Friday, February 11, 2005

Melirik Kembali Mangrove





MUSIBAH selalu mendatangkan hikmah. Tak terkecuali dalam bencana gempa dan tsunami di Nanggroe Aceh Darusalam (NAD) dan Sumatera Utara. Sesaat setelah tsunami meluluhlantakkan Banda Aceh, Meulaboh, dan kota-kota di pesisir NAD lainnya, orang mulai bertanya-tanya, apa yang keliru dalam penanganan lingkungan pesisir di provinsi paling barat Indonesia ini.
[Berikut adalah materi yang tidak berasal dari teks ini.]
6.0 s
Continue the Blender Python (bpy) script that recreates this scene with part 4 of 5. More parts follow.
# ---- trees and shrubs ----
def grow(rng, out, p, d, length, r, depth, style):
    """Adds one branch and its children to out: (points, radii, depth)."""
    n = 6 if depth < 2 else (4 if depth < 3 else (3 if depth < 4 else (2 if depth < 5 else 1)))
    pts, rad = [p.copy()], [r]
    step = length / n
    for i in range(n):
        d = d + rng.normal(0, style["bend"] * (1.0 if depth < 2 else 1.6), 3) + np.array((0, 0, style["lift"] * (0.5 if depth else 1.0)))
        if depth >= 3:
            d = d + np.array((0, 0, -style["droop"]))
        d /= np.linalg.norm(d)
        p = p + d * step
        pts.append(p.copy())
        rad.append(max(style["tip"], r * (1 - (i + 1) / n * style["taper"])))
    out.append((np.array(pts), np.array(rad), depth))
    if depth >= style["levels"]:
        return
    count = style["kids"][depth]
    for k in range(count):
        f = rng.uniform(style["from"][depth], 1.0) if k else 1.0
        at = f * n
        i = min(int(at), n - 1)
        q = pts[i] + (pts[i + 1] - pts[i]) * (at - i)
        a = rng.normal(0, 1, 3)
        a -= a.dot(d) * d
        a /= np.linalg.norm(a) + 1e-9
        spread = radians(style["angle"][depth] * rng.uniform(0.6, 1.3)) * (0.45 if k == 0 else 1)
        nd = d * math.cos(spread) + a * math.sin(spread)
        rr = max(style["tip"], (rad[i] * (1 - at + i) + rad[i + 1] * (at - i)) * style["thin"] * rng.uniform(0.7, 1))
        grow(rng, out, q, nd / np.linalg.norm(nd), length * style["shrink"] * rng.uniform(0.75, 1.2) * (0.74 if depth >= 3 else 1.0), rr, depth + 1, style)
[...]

Salah satu yang kemudian diakui banyak pihak adalah makin habisnya hutan mangrove di kawasan pesisir barat Aceh. Karena tak ada pelindung pantai yang kuat, gelombang tsunami disertai lumpur dengan leluasa menerobos masuk ke daratan, tanpa ada benteng penghadang. Dan kita menghadapi akibatnya yang fatal sekarang.
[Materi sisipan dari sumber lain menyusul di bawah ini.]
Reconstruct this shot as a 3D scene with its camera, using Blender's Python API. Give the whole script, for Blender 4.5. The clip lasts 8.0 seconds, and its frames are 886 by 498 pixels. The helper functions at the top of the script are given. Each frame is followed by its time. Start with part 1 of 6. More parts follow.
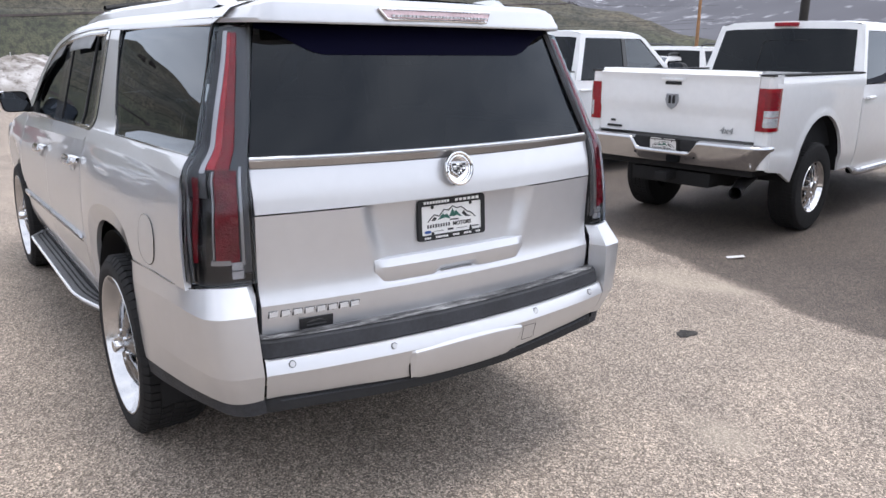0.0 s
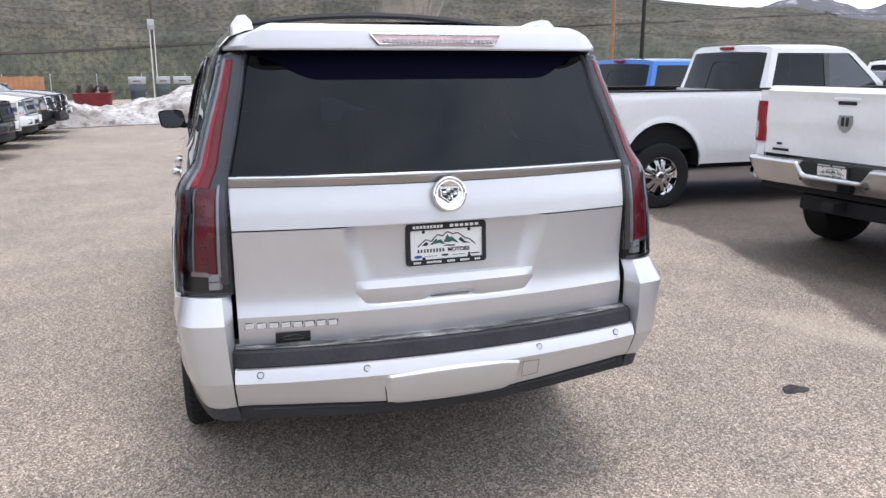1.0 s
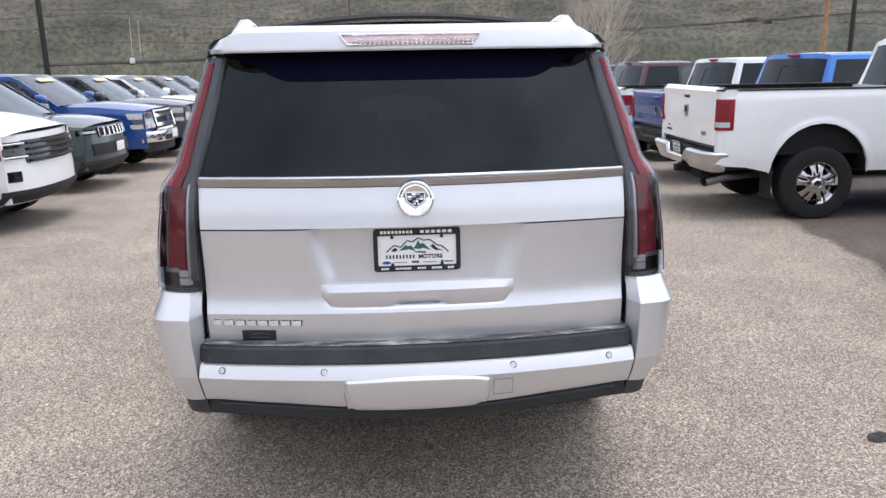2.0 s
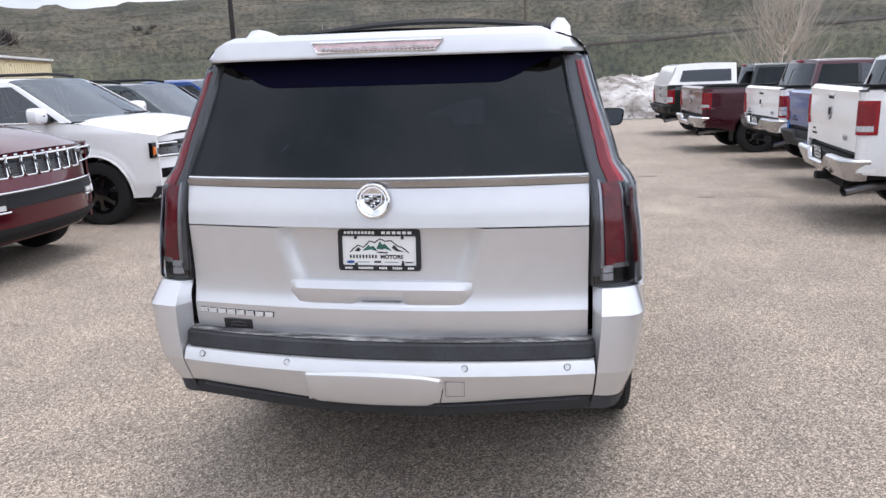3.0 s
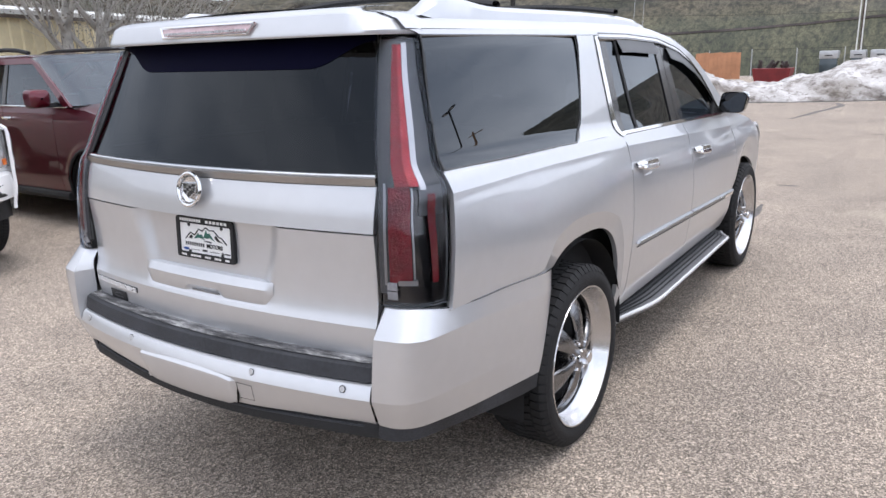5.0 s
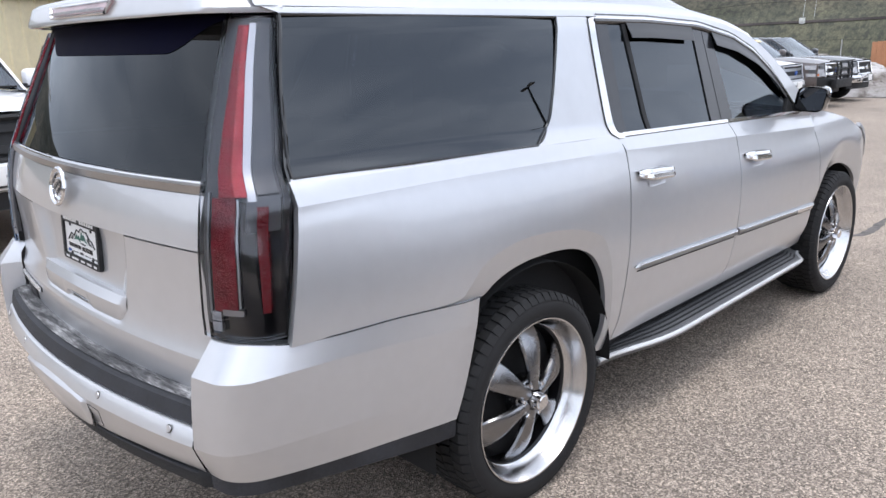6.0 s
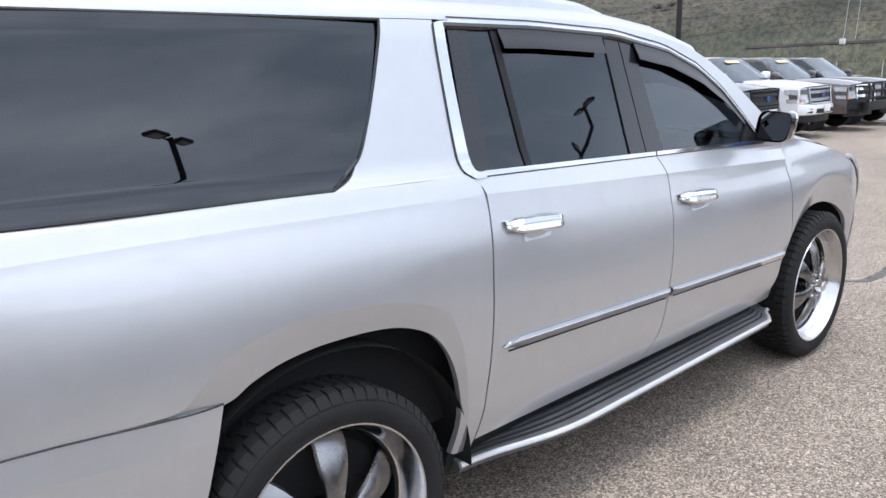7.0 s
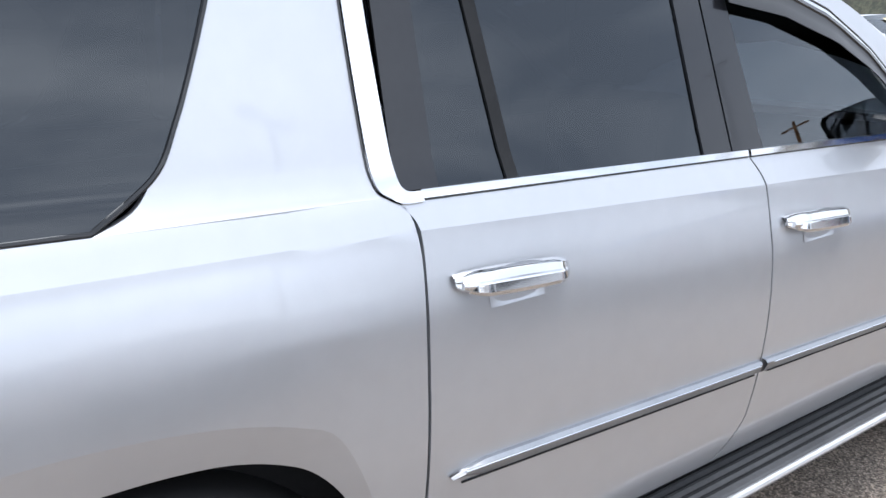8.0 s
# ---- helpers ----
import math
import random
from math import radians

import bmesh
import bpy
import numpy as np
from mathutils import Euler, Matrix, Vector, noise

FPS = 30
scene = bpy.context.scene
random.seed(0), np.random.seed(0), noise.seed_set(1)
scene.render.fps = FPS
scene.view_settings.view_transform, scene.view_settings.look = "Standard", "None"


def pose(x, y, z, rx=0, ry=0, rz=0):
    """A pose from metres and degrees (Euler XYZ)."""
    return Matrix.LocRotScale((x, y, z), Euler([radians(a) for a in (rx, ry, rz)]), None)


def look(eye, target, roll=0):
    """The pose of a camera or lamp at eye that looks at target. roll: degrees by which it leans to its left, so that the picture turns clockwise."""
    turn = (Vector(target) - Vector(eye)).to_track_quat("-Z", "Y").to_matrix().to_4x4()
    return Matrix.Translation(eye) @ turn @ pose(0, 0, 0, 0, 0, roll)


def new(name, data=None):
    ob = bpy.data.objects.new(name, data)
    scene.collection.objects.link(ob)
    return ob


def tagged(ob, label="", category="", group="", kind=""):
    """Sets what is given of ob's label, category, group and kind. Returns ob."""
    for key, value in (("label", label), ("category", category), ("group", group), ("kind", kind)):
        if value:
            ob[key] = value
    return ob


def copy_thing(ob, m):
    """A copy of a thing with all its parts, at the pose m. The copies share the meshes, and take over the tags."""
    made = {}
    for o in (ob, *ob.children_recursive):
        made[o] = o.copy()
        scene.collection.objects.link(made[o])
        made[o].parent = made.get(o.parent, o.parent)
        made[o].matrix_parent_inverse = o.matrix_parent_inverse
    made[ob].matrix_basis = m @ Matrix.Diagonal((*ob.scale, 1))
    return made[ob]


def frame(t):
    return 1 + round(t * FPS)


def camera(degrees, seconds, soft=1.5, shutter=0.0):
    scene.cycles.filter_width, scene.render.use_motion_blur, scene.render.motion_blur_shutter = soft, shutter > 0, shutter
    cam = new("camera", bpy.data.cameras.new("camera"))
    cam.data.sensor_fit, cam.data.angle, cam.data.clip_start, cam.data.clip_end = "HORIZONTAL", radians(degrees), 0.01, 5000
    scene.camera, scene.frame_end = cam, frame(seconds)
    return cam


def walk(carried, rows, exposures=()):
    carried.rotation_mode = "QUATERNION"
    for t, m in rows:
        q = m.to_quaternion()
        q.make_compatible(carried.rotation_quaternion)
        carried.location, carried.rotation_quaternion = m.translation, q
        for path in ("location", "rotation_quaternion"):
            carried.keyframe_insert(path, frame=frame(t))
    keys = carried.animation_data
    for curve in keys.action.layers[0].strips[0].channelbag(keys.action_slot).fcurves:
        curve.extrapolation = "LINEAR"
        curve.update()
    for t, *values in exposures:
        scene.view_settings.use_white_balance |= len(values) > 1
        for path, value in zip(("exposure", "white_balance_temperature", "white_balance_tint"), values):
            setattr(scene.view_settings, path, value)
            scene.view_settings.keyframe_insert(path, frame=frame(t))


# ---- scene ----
cam = camera(61.0, 8.0)
PATH = [
    (0, (-1.67, -2.194, 1.721), (-0.544, -0.624, 1.205), 0.6),
    (0.5, (-1.269, -2.455, 1.767), (-0.402, -0.721, 1.276), 0.1),
    (1, (-0.877, -2.528, 1.747), (-0.266, -0.684, 1.27), -0.1),
    (1.5, (-0.474, -2.563, 1.743), (-0.108, -0.656, 1.262), -0.5),
    (3, (0.717, -2.575, 1.739), (0.376, -0.659, 1.279), -1.8),
    (3.5, (1.103, -2.51, 1.747), (0.552, -0.644, 1.284), -1.9),
    (4, (1.461, -2.287, 1.736), (0.731, -0.486, 1.265), -2.1),
    (4.5, (1.896, -2.017, 1.74), (1.01, -0.291, 1.255), -2.0),
    (6, (2.593, -0.785, 1.706), (1.225, 0.574, 1.176), -1.6),
    (6.5, (2.654, -0.257, 1.654), (1.254, 1.074, 1.138), -1.3),
    (7, (2.576, 0.275, 1.656), (1.134, 1.576, 1.179), -1.5),
    (7.5, (2.408, 0.82, 1.669), (0.88, 2.022, 1.201), -1.8),
    (8, (2.092, 1.258, 1.613), (0.474, 2.291, 1.051), -1.7),
]
EXPOSURES = [(0.0, 0.38, 6480, 13), (4.5, 0.38, 6480, 13), (6.0, 0.38, 6380, 12), (8.0, 0.38, 6280, 10)]
walk(cam, [(t, look(eye, target, roll)) for t, eye, target, roll in PATH], EXPOSURES)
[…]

Penilaian tentang ketiadaan mangrove sebagai pelindung pantai agaknya tak terlalu salah. Di tanah rencong itu saja saat ini hampir tak ada ruang cukup yang tersedia bagi ekosistem khas pesisir ini. Kalaupun ada yang tersisa, itu hanya segelintir, sisanya sudah musnah dengan berbagai alasan. Ada yang membabat dan mendirikan perumahan di sana, atau membangun usaha seperti peternakan dan tambak. Sadar atau tidak, kegiatan ini sama dengan “membuka jalan” bagi bencana yang dahsyat.

Peran Luar Biasa

Dua tahun sebelumnya, dalam rangka memperingati Hari Lingkungan, Majalah INSANI sempat memuat kekhawatiran soal ini (baca: “Sabuk Hijau nan Hancur”, edisi Juni 2003). Meskipun telah digembar-gemborkan bertahun-tahun, tetap saja tak banyak yang menyadari bahwasanya mangrove merupakan sebuah ekosistem yang punya kemampuan luar biasa. Mangrove (oleh sebagian orang disebut sebagai bakau –yang sesungguhnya nama salah satu jenis mangrove), hanya dapat tumbuh dan berkembang baik di daerah tropis dan sebagian subtropis. Tanaman ini ditemukan di pantai-pantai yang dangkal, estuaria, delta, dan daerah pantai yang terlindung.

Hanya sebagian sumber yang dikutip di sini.